• [DATASET EXTRACT]
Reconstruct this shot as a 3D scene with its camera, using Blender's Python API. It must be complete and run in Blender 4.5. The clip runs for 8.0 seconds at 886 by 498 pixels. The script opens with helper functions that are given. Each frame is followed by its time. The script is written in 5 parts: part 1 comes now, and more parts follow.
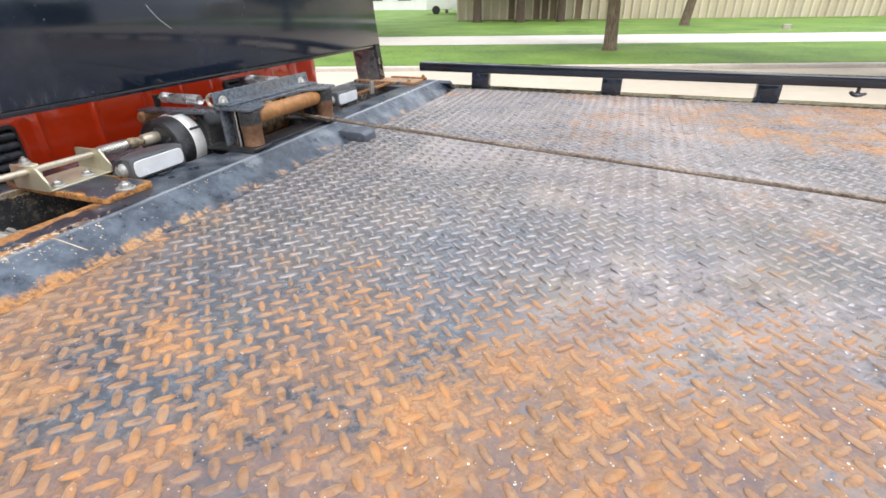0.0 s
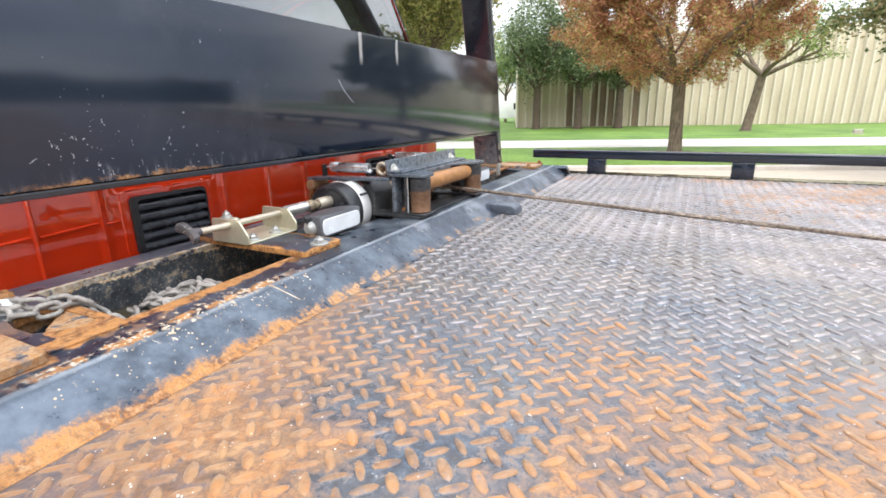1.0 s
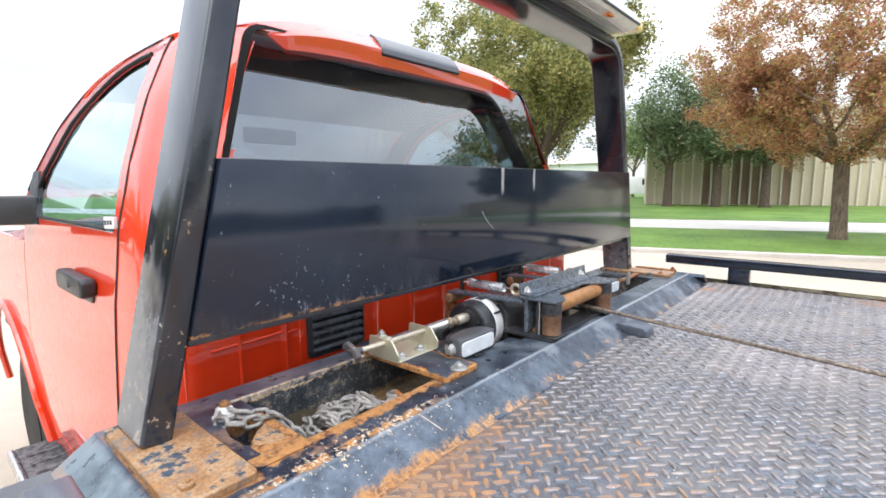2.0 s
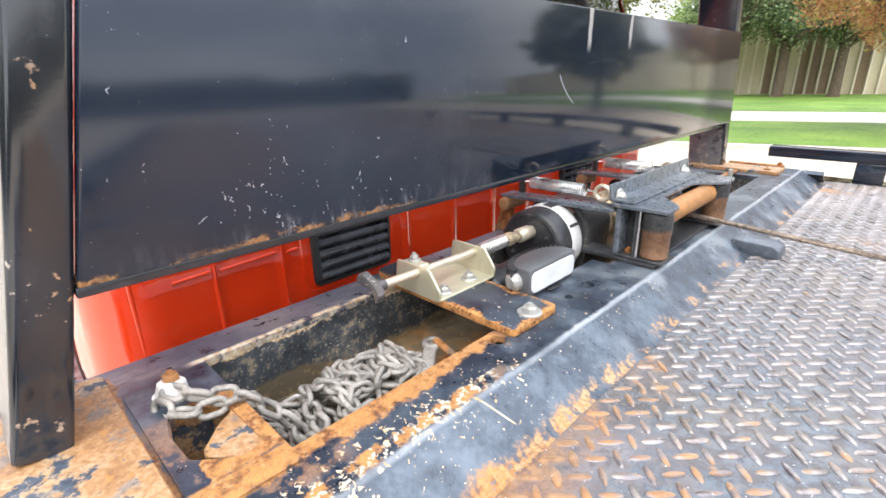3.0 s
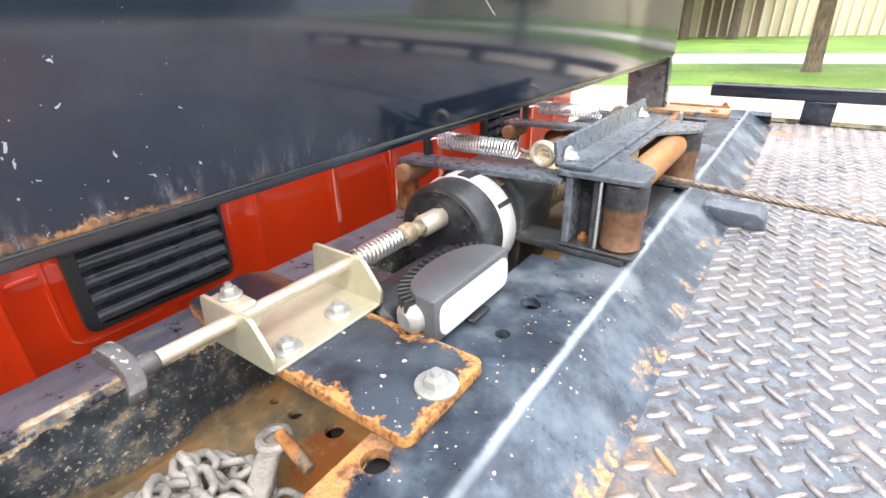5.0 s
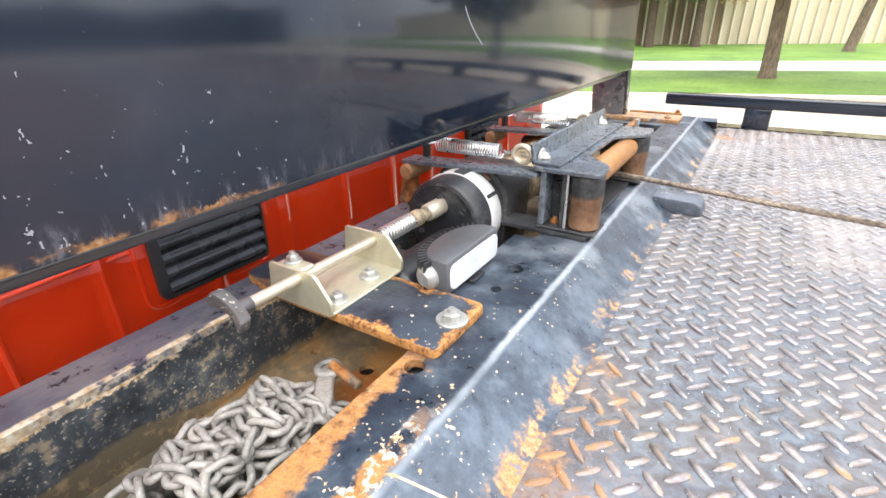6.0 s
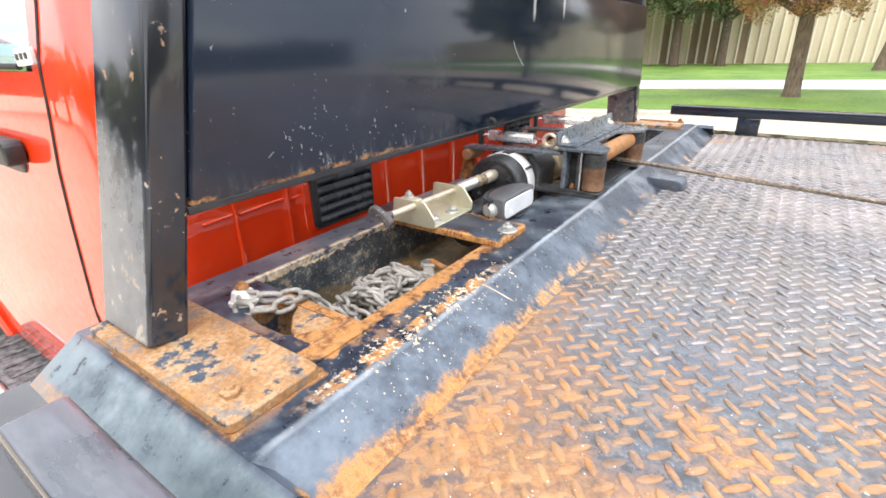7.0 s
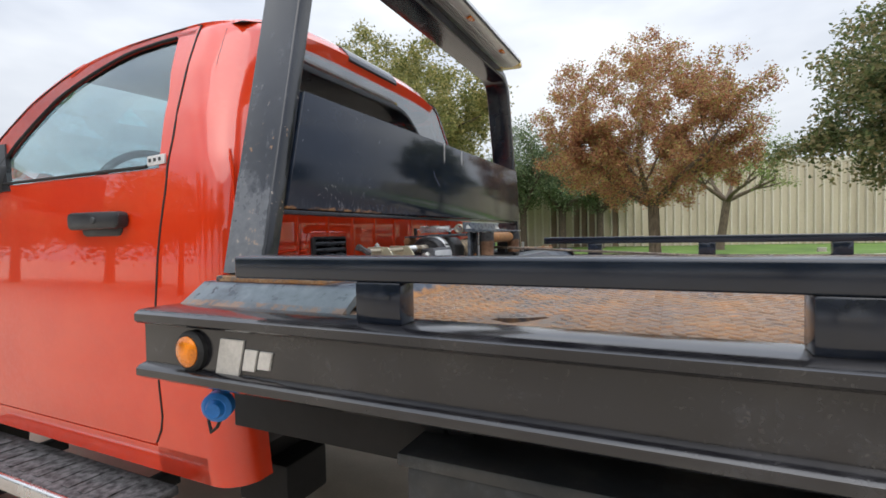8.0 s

• [YOUR TASK]
Transcribe all the lines above exactly, apart from the pictures.

• [OUTPUT]
Reconstruct this shot as a 3D scene with its camera, using Blender's Python API. It must be complete and run in Blender 4.5. The clip runs for 8.0 seconds at 886 by 498 pixels. The script opens with helper functions that are given. Each frame is followed by its time. The script is written in 5 parts: part 1 comes now, and more parts follow.
0.0 s
1.0 s
2.0 s
3.0 s
5.0 s
6.0 s
7.0 s
8.0 s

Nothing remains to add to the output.